I have to say it would have on the whole be a recipe for disaster with the exception of a Welsh "fourth channel" run by both ITV and BBC in the 70's instead of waiting for S4C.

Any thoughts?
MA
Markymark
Transdiffusion has an interesting article about a possible rationalisation of ITV from the early 1970's
https://www.transdiffusion.org/2019/05/27/a-rationalised-itv-structure

I have to say it would have on the whole be a recipe for disaster with the exception of a Welsh "fourth channel" run by both ITV and BBC in the 70's instead of waiting for S4C.

Any thoughts?


Would have been impossible to engineer, not least different ITV companies north and south of the Thames !

Sean Day-Lewis used to write some excellent articles in the 70s and 80s in the Telegraph, but he must have been drinking just before writing that one !

The Welsh Fourth Channel idea is what very broadly did actually happen to all intents and purposes !
NL
Ne1L C
I agree it was a daft idea. Not just with the engineering but also the feeling of affection that viewers had for their regions.
BR
Brekkie
I guess that writer went on to run ITV in the noughties.
SC
Si-Co
Any problems within ITV at the time were not due to its regional structure, and I fail to see what could have been achieved by the recommendations in that article except a lesser service for the advertiser and viewer. Yes, there were some odd geographical “regions”, eg. Border, Wales and West, but this was due to transmitter coverage and couldn’t be easily corrected (there was merit in the idea of taking the “West” region from Harlech so they could concentrate on Wales, I guess).

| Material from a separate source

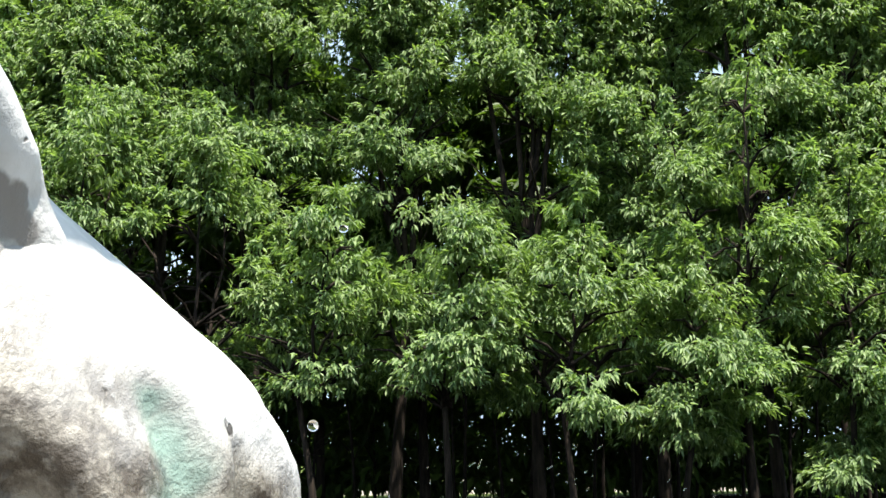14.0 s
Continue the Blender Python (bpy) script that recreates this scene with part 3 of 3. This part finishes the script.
def maple(x, y, leaders, low, seed, label, n_spray=520, per=62, leaf=0.15, mat=None, girth=1.0, open_shade=0.0, hollows=True):
    """A tree with one trunk and several leaders (dx, dy, top, radius), each a ragged spire of sprays; low: the lowest foliage."""
    rng = np.random.default_rng(seed)
    rnd = random.Random(seed)
    z0 = LOW
    root = tagged(new("maple_tree"), label, "tree", "trees along the park edge")
    root.location = (x, y, z0)
    verts, faces = [], []
    tips, outs, lens = [], [], []
    tall = max(l[2] for l in leaders) - z0
    fork = min(low + 1.2, tall * 0.35)
    lean = (rnd.uniform(-0.3, 0.3), rnd.uniform(-0.2, 0.2))
    bole = [(lean[0] * k, lean[1] * k, fork * k - 0.3 * (k == 0)) for k in (0, 0.3, 0.6, 1)]
    limb(verts, faces, bole, [g * girth for g in (0.125, 0.095, 0.085, 0.08)], 10)
    total = sum(l[3] * (l[2] - low) for l in leaders)
    for dx, dy, top, rad in leaders:
        h = top - z0
        stem = [(lean[0] + (dx - lean[0]) * k ** 0.7 + rnd.uniform(-0.1, 0.1), lean[1] + (dy - lean[1]) * k ** 0.7, fork + (h - 0.3 - fork) * k) for k in np.linspace(0, 1, 7)]
        limb(verts, faces, stem, [(0.062 - 0.05 * k / 6) * girth for k in range(7)], 7)
        n = int(n_spray * rad * (top - low) / total)
        done = 0
        while done < n:
            # a bough: several twig ends close together, with open shade between the boughs
            k = rng.random() ** 0.85
            zz = low - z0 + (h - low + z0) * k
            prof = (1 - k) ** (0.84 if girth > 0.6 else 0.5) * (0.55 + 0.45 * min(1, k / 0.18))
            a = rng.random() * 2 * math.pi
            bulge = 0.85 + 0.75 * noise.noise((math.cos(a) * 1.5 + seed, math.sin(a) * 1.5, zz * 0.7))
            r = rad * prof * bulge * rng.uniform(0.25 if k > 0.45 else 0.55, 1.12) + 0.08
            kk = min(1, max(0, (zz - fork) / max(0.5, h - fork)))
            ax, ay = lean[0] + (dx - lean[0]) * kk ** 0.7, lean[1] + (dy - lean[1]) * kk ** 0.7
            if k < 0.62 and rng.random() < open_shade and noise.noise(((x + ax + r * math.cos(a)) * 0.85, (y + ay + r * math.sin(a)) * 0.5, zz * 0.55)) < (0.10 if girth > 0.6 and k < 0.42 else 0.0):
                done += 5
                continue
            if hollows and y < 20 and hollow(x + ax + r * math.cos(a), y + ay + r * math.sin(a), zz + z0):
                done += 8
                continue
            wide = (0.27 if k < 0.6 else 0.34) * min(1.0, 0.35 + prof)
            for _ in range(int(rng.integers(9, 16) if k < 0.5 else rng.integers(5, 10)) if k < 0.82 else 2):
                b = a + rng.normal() * wide / max(0.35, r)
                q = r + rng.normal() * wide * 0.5
                tips.append([ax + q * math.cos(b), ay + q * math.sin(b), zz + rng.normal() * wide * 0.42])
                outs.append([math.cos(b), math.sin(b), rng.uniform(-0.05, 0.5) + 1.8 * max(0, k - 0.75)])
                lens.append(rng.uniform(0.35, 0.62) * (0.6 + 0.4 * min(1, rad)) * (0.6 if k > 0.85 else 1))
                done += 1
        # the feathered tip of the leader
        for _ in range(17 if girth > 0.6 else 5):
            k = 0.80 + 0.22 * rng.random()
            b = rng.random() * 2 * math.pi
            q = (0.03 + 0.6 * max(0.0, 1.0 - k) * rng.random()) * min(1.3, rad)
            tips.append([dx + q * math.cos(b), dy + q * math.sin(b), fork + (h - fork) * k])
            outs.append([math.cos(b) * 0.7, math.sin(b) * 0.7, rng.uniform(0.3, 1.0)])
            lens.append((0.14 + 1.1 * max(0.0, 1.03 - k)) * rng.uniform(0.7, 1.2))
        for _ in range(16):
            k = rnd.uniform(0.1, 0.85)
            a = rnd.uniform(0, 2 * math.pi)
            s = Vector(stem[min(6, int(k * 6))])
            reach = rad * 0.8 * (1 - k)
            e = s + Vector((math.cos(a) * reach, math.sin(a) * reach, 0.4 * reach))
            limb(verts, faces, [s, (s + e) / 2 + Vector((0, 0, 0.08)), e], [0.028, 0.02, 0.008], 5)
    part("trunk", mesh_of("trunk", verts, faces, BARK), root)
    v, f = sprays(np.array(tips), unit(np.array(outs)), per, np.array(lens), leaf, rng)
    part("crown", from_arrays("crown", v, f, mat or LEAF), root)
    return root


def stand():
    """Places of the leaders as azimuth, elevation of the tip and distance ahead, tree by tree."""
    rows = [
        (17.0, [(-25.5, 23.5, 1.5), (-23.5, 23.0, 1.3), (-21.9, 22.2, 1.3)]),
        (17.5, [(-19.4, 24.0, 1.2), (-18.0, 25.6, 1.0), (-16.6, 24.8, 1.3)]),
        (18.0, [(-14.8, 29.8, 1.2), (-12.0, 32.6, 1.0), (-13.4, 27.0, 1.5)]),
        (18.4, [(-9.0, 30.0, 1.3), (-6.2, 28.8, 1.3), (-7.6, 29.2, 1.3), (-10.5, 27.6, 1.3)]),
        (18.0, [(-2.4, 32.7, 1.1), (0.5, 29.8, 1.2), (-3.8, 28.8, 1.4), (-1.0, 29.0, 1.4)]),
        (17.6, [(4.7, 32.5, 1.3), (7.1, 33.0, 1.2), (2.6, 29.8, 1.4), (8.7, 30.8, 1.3), (5.9, 31.0, 1.4)]),
        (17.8, [(11.1, 31.4, 1.2), (12.5, 30.8, 1.2), (14.4, 30.2, 1.2), (10.0, 29.6, 1.3)]),
        (17.4, [(15.8, 29.6, 1.2), (19.4, 28.8, 1.1), (17.5, 27.6, 1.5)]),
        (17.0, [(20.8, 27.2, 1.2), (22.6, 25.5, 1.2), (25, 24.5, 1.5)]),
    ]
    eye = 0.62
    for k, (dist, tops) in enumerate(rows):
        cx = sum(math.tan(radians(a)) * dist for a, _, _ in tops) / len(tops)
        leaders = []
        for a, e, r in tops:
            x = math.tan(radians(a)) * dist
            leaders.append((x - cx, random.Random(k).uniform(-0.3, 0.3), eye + math.hypot(x, dist) * math.tan(radians(e)), r * 1.6))
        maple(cx, dist, leaders, 2.4, 11 + k, "tall maple in full green leaf at the park edge", n_spray=2000, per=45, leaf=0.134, open_shade=0.92)


stand()
# lower, nearer trees whose boughs hang before the row
for k, (x, y, top, rad, low) in enumerate([(-6.8, 16.0, 7.5, 1.6, 1.4), (-5.0, 15.6, 6.4, 1.6, 1.1), (-3.2, 15.2, 5.6, 1.4, 1.9), (-1.4, 14.6, 4.4, 1.4, 1.25),
                                           (0.3, 14.2, 4.0, 1.4, 1.5), (1.9, 14.3, 4.2, 1.3, 1.15), (3.3, 14.6, 3.6, 1.2, 0.9), (4.4, 15.0, 7.2, 1.3, 1.2),
                                           (5.8, 15.2, 5.0, 1.4, 0.45), (7.2, 15.6, 6.2, 1.4, 0.8)]):
    maple(x, y, [(-0.9, 0.2, top * 0.8, rad * 0.75), (0.2, -0.3, top, rad), (1.1, 0.2, top * 0.7, rad * 0.75), (0.4, 0.6, top * 0.9, rad * 0.7)], low, 40 + k,
          "young maple with low drooping boughs before taller trees", n_spray=230, per=70, leaf=0.125, girth=0.5, open_shade=0.75)
# second row, closing the gaps high up; its shade comes from the darker leaf colour
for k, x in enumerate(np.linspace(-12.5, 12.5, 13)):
    maple(float(x), 21.3 + 0.5 * (k % 3), [(0, 0, 11.2 + 0.7 * (k % 2), 2.3), (1.6, 0.4, 10.8, 2.2)], 1.6, 70 + k, "tree behind the first row, leaves coloured dark for shade",
          n_spray=490, per=40, leaf=0.32, mat=LEAF_SHADED)
# the wood beyond the path, in the same shaded leaf colour
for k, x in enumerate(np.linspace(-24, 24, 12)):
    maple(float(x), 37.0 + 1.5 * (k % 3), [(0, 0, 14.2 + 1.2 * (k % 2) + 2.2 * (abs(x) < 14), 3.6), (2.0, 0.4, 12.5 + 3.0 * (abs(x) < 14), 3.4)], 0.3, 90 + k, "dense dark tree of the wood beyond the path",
          n_spray=215, per=35, leaf=0.50, mat=LEAF_SHADED)
# trees added out of sight beside the fountain to shade ground before the row
for k, (x, y) in enumerate([(6.4, 4.2), (6.8, 7.2), (7.6, 10.3)]):
    maple(x, y, [(0, 0, 7.4, 2.0), (0.9, 0.5, 6.8, 1.8)], 1.9, 120 + k, "unseen broad maple added to shade the ground beside the fountain", n_spray=300, per=40, leaf=0.2)


def undergrowth():
    """Leafy thicket under the second row, its shade put into the leaf colour."""
    rng = np.random.default_rng(3)
    n = 80000
    x = rng.uniform(-16, 16, n)
    top = 7.6 + 0.8 * np.sin(x * 0.9) + 0.5 * np.sin(x * 2.3)
    z = LOW + 0.27 + 0.25 * np.sin(x * 1.7) * np.sin(x * 0.6) + rng.random(n) ** 1.8 * top
    p = np.stack([x, 24.3 + rng.normal(size=n) * 0.8, z], 1)
    ways = unit(rng.normal(size=(n, 3)) * 0.7 + np.array([0, -0.3, -0.5]))
    v, f = leaves(p, ways, 0.36 * rng.uniform(0.6, 1.3, n), rng)
    return tagged(new("undergrowth", from_arrays("undergrowth", v, f, LEAF_SHADED)), "leafy thicket between the trunks, coloured dark for deep shade", "undergrowth", kind="stuff")


undergrowth()


def sapling(x, y, h, seed):
    rnd = random.Random(seed)
    verts, faces = [], []
    bend = (rnd.uniform(-0.25, 0.25), rnd.uniform(-0.1, 0.1))
    limb(verts, faces, [(bend[0] * k * k, bend[1] * k, h * k - 0.1) for k in (0, 0.3, 0.6, 1)], [0.04, 0.032, 0.026, 0.015], 6)
    for _ in range(3):
        k = rnd.uniform(0.4, 0.9)
        s = Vector((bend[0] * k * k, bend[1] * k, h * k))
        e = s + Vector((rnd.uniform(-0.5, 0.5), rnd.uniform(-0.3, 0.3), rnd.uniform(0.2, 0.6)))
        limb(verts, faces, [s, e], [0.014, 0.006], 5)
    ob = new("sapling", mesh_of("sapling", verts, faces, BARK))
    ob.location = (x, y, LOW)
    return tagged(ob, "thin bare sapling stem in the shade under the trees", "sapling", "saplings under the trees")


for k in range(34):
    rnd = random.Random(200 + k)
    sapling(-9 + 18 * (k + rnd.random()) / 34, rnd.uniform(19.5, 23.5), rnd.uniform(1.6, 3.2), 300 + k)


def weeds():
    """Seedlings and grass tufts on the bare ground before the trees."""
    rng = np.random.default_rng(12)
    spots_x, spots_y = rng.uniform(-3, 6, 26), rng.uniform(5.2, 14.5, 26)
    p, ways, sizes = [], [], []
    for x, y in zip(spots_x, spots_y):
        for _ in range(int(rng.integers(6, 22))):
            h = rng.random() ** 1.5 * 0.11
            p.append((x + rng.normal() * 0.03, y + rng.normal() * 0.03, LOW + 0.02 + h))
            ways.append((rng.normal(), rng.normal(), 0.5 + rng.random()))
            sizes.append(rng.uniform(0.015, 0.04))
    v, f = leaves(np.array(p), unit(np.array(ways)), np.array(sizes), rng)
    return tagged(new("weeds", from_arrays("weeds", v, f, LEAF)), "small green weeds scattered over the shaded ground", "weeds", kind="stuff")


weeds()


# ---- water drops ----
def drop(place, r, stretch=1.0):
    verts, faces = [], []
    lump(verts, faces, (0, 0, 0), (r, r, r * stretch), rings=10, around=14)
    ob = new("water_drop", mesh_of("water_drop", verts, faces, DROP))
    ob.location = place
    return tagged(ob, "clear water drop falling from the jar", "water drop", "drops falling from the jar")


for k, z in enumerate([1.57, 1.53, 1.43, 1.27, 1.19, 1.06, 0.98, 0.90, 0.80, 0.73, 0.64, 0.55]):
    drop((-0.075 + 0.008 * math.sin(k * 2.1), 0.515 + 0.006 * math.cos(k * 1.7), z), 0.0020 + 0.0006 * math.sin(k * 1.3), 0.85 + 0.2 * (k % 2))


def splash():
    rnd = random.Random(5)
    verts, faces = [], []
    for _ in range(230):
        a = rnd.uniform(-1.2, 1.9)
        r = abs(rnd.gauss(0, 0.12)) + 0.01
        p = Vector((-0.02 + r * math.cos(a), 0.64 + r * math.sin(a) * 0.8, 0.442 + rnd.random() ** 1.8 * 0.10))
        s = rnd.uniform(0.00022, 0.00062)
        lump(verts, faces, p, (s, s, s * rnd.choice((1.0, 1.3, 2.5, 4.0, 5.5))), (rnd.gauss(0, 15), 20 + 38 * math.cos(a) + rnd.gauss(0, 16), 0), 5, 6)
    ob = new("water_splash", mesh_of("water_splash", verts, faces, DROP))
    return tagged(ob, "fine spray of water bouncing off the slab", "splash", kind="stuff")


splash()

On the whole, if it weren’t broken, why try to fix it?

When S4C came along, it showed Welsh language BBC Wales programmes from the outset, though it wasn’t really a JV between the IBA and BBC. Was it always the plan to move all Welsh language programming to the new channel, even that from BBC Wales?
MA
Markymark
Si-Co posted:
Any problems within ITV at the time were not due to its regional structure, and I fail to see what could have been achieved by the recommendations in that article except a lesser service for the advertiser and viewer. Yes, there were some odd geographical “regions”, eg. Border, Wales and West, but this was due to transmitter coverage and couldn’t be easily corrected (there was merit in the idea of taking the “West” region from Harlech so they could concentrate on Wales, I guess). On the whole, if it weren’t broken, why try to fix it?

When S4C came along, it showed Welsh language BBC Wales programmes from the outset, though it wasn’t really a JV between the IBA and BBC. Was it always the plan to move all Welsh language programming to the new channel, even that from BBC Wales?

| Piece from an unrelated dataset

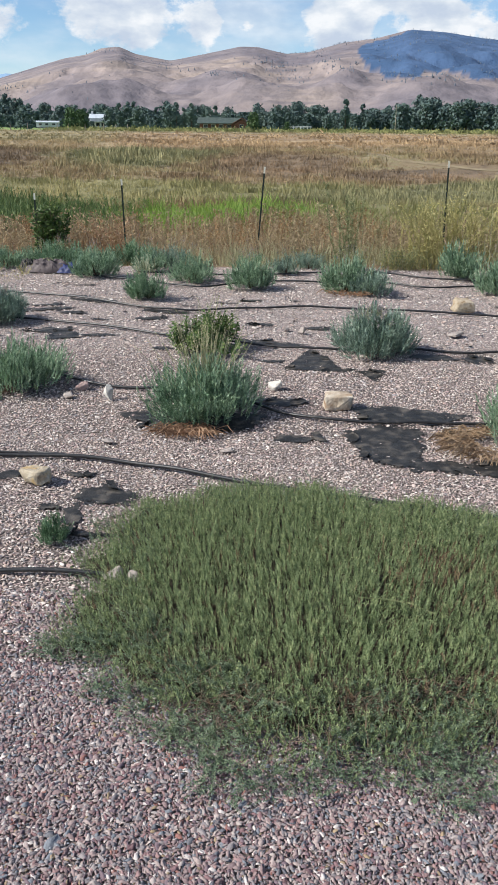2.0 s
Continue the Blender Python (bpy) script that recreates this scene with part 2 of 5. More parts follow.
M["thistle"] = surf("thistle_leaf", [(0, (0.03, 0.06, 0.035)), (0.5, (0.105, 0.172, 0.105)), (1, (0.27, 0.36, 0.235))], scale=9, island=0.55, rough=0.6, trans=0.1, bscale=90)
M["seedling"] = surf("seedling_leaf", [(0, (0.035, 0.07, 0.035)), (0.5, (0.115, 0.20, 0.105)), (1, (0.29, 0.41, 0.245))], scale=20, island=0.55, rough=0.6, trans=0.1, bscale=90)
M["broad"] = surf("broad_leaf", [(0, (0.04, 0.08, 0.024)), (0.6, (0.088, 0.144, 0.04)), (1, (0.224, 0.272, 0.088))],
                  scale=9, island=0.6, rough=0.5, trans=0.2, bscale=60)
M["thyme"] = surf("thyme_leaf", [(0, (0.038, 0.061, 0.027)), (0.25, (0.092, 0.129, 0.055)), (0.5, (0.172, 0.221, 0.099)), (0.8, (0.305, 0.353, 0.172)), (1, (0.487, 0.514, 0.286))],
                  scale=48, island=0.30, rough=0.72, trans=0.08, bscale=120)
M["deadthyme"] = surf("dry_thyme_leaf", [(0, (0.055, 0.033, 0.02)), (0.5, (0.15, 0.095, 0.055)), (1, (0.30, 0.22, 0.13))], scale=12, island=0.5, rough=0.85)
M["thymefront"] = surf("creeping_thyme_leaf", [(0, (0.045, 0.075, 0.042)), (0.5, (0.135, 0.185, 0.112)), (1, (0.29, 0.345, 0.22))],
                       scale=6, island=0.5, rough=0.6, trans=0.10, bscale=120)
# litter brown taken very dark, to act as shade below the sprigs
M["litter"] = surf("thyme_litter_shade", [(0, (0.017, 0.014, 0.008)), (0.6, (0.042, 0.034, 0.02)), (1, (0.09, 0.065, 0.039))], scale=25, rough=0.95, bump=0.6, bscale=120)
M["twig"] = surf("twig", [(0, (0.055, 0.04, 0.028)), (1, (0.17, 0.125, 0.085))], scale=20, island=0.4, rough=0.9)
M["straw"] = surf("dry_straw", [(0, (0.158, 0.085, 0.051)), (0.5, (0.304, 0.18, 0.106)), (1, (0.483, 0.328, 0.202))], scale=12, island=0.7, rough=0.85, trans=0.1)
M["tanstraw"] = surf("tan_dead_stem", [(0, (0.13, 0.08, 0.05)), (0.5, (0.29, 0.195, 0.12)), (1, (0.50, 0.37, 0.24))], scale=12, island=0.7, rough=0.9, trans=0.05)
M["redstraw"] = surf("rusty_dead_stem", [(0, (0.13, 0.075, 0.045)), (0.5, (0.28, 0.165, 0.10)), (1, (0.46, 0.31, 0.20))], scale=12, island=0.7, rough=0.85, trans=0.1)
M["deadbrown"] = surf("dead_brown_stem", [(0, (0.05, 0.033, 0.025)), (0.5, (0.11, 0.075, 0.052)), (1, (0.23, 0.17, 0.115))], scale=12, island=0.7, rough=0.9)
M["weedgreen"] = surf("grey_green_weed", [(0, (0.085, 0.105, 0.05)), (0.5, (0.19, 0.21, 0.095)), (1, (0.34, 0.34, 0.18))], scale=6, island=0.6, rough=0.85, trans=0.2)
M["fresh"] = surf("fresh_leaf", [(0, (0.078, 0.157, 0.048)), (0.5, (0.201, 0.316, 0.104)), (1, (0.366, 0.468, 0.209))], scale=9, island=0.6, rough=0.6, trans=0.2)
M["stalk"] = surf("dry_stalk", [(0.0, (0.22, 0.23, 0.13)), (0.5, (0.34, 0.33, 0.19)), (1.0, (0.46, 0.42, 0.27))], scale=12, island=0.7, rough=0.85, trans=0.1)
M["spike"] = surf("spent_flower", [(0.0, (0.13, 0.11, 0.12)), (0.5, (0.24, 0.21, 0.22)), (1.0, (0.36, 0.33, 0.30))], scale=12, island=0.7, rough=0.9)
M["pale"] = surf("pale_flower", [(0.0, (0.40, 0.42, 0.28)), (1.0, (0.66, 0.66, 0.50))], scale=12, island=0.7, rough=0.9, trans=0.2)
M["fabric"] = surf("landscape_fabric", [(0, (0.012, 0.012, 0.012)), (0.6, (0.024, 0.023, 0.022)), (1, (0.05, 0.046, 0.042))],
                   scale=11, rough=0.55, bump=0.4, bscale=300, spots=(16, 0.50, 0.76, (0.13, 0.112, 0.094)), spec=0.3)
M["dirt"] = surf("pale_dirt", [(0, (0.167, 0.127, 0.074)), (1, (0.273, 0.217, 0.13))], scale=1.5, rough=0.95)
M["tube"] = surf("black_poly_tube", [(0.0, (0.014, 0.014, 0.015)), (0.7, (0.02, 0.02, 0.021)), (1.0, (0.055, 0.05, 0.045))],
                 scale=18, rough=0.42, spots=(45, 0.60, 0.78, (0.11, 0.098, 0.085)), spec=0.5)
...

Yes. From the outset all Welsh language programming was perged from BBC 1, 2 and HTV in Wales. Much of HTV’s Welsh language progs were transferred to S4C. The only distinction were that BBC progs were provided FOC and there wer no ad breaks within them ( not sure whether they had ads bordering them ?)

HTV had to have a foot in the West and Wales, because the VHF transmitter that served both the populated SE Wales, and Somerset and Avon was at St Hilary, so the English version of TWW was the default channel in much of Cardiff and Newport. When Mendip came along for UHF in 1970, it didn’t really help, because that served the Welsh side of the Bristol Channel too ( in fact better than St Hillary!)
TT
ttt
It is ironic that in a piece where well-defined regions are combined, Wales is siphoned off.

Would a Welsh ITV service even have been viable? On its own Wales has around 3 million people, reducing the new HTV very much to the level of a minor ITV region from what was its current status of a mid-sized company.

But Wales was (and still is) a unique area with heavy regional commitments, and at the time of writing this piece it was less than a decade since a Welsh company had hit the wall. Did he really want that to happen again?
NL
Ne1L C
Its not just the transmitters that made the article daft it was the total lack of feeling that Day-Lewis had. Back then there was still a huge amount of loyalty and affinity to ITV stations. Without being disrespectful to Tyne-Tees and Border South viewers a "pan Northeast" region would suck some of the locality out of it.

As regards a combined LWT-Southern region. The mind boggles!
LL
London Lite Founding member


As regards a combined LWT-Southern region. The mind boggles!


There is a tiny bit of logic in the splitting of the London region into neighbouring franchises. The Home Counties and outer London have suffered from poor news coverage by the Zone 1 centric regional news bulletins currently. Anything that comes from outside the M25 seems to be tick box tokenism or as filler to pad out the bulletins,

If you live south of the river for example, a franchise that has South London with the neighbouring counties ensures which region you'd tune into for local news, so you don't have to have news from Hampstead, Enfield, Romford etc which seem as foreign to us South Londoners as Birmingham or Sheffield.

On the other hand, all Londoners look towards the centre of town, alas why the current editorial situation is to concentrate on stories that unite as all, such as transport, crime and health.
NL
Ne1L C
I suppose in some way the three way split that Calendar had in the mid noughties mirrored what your post said.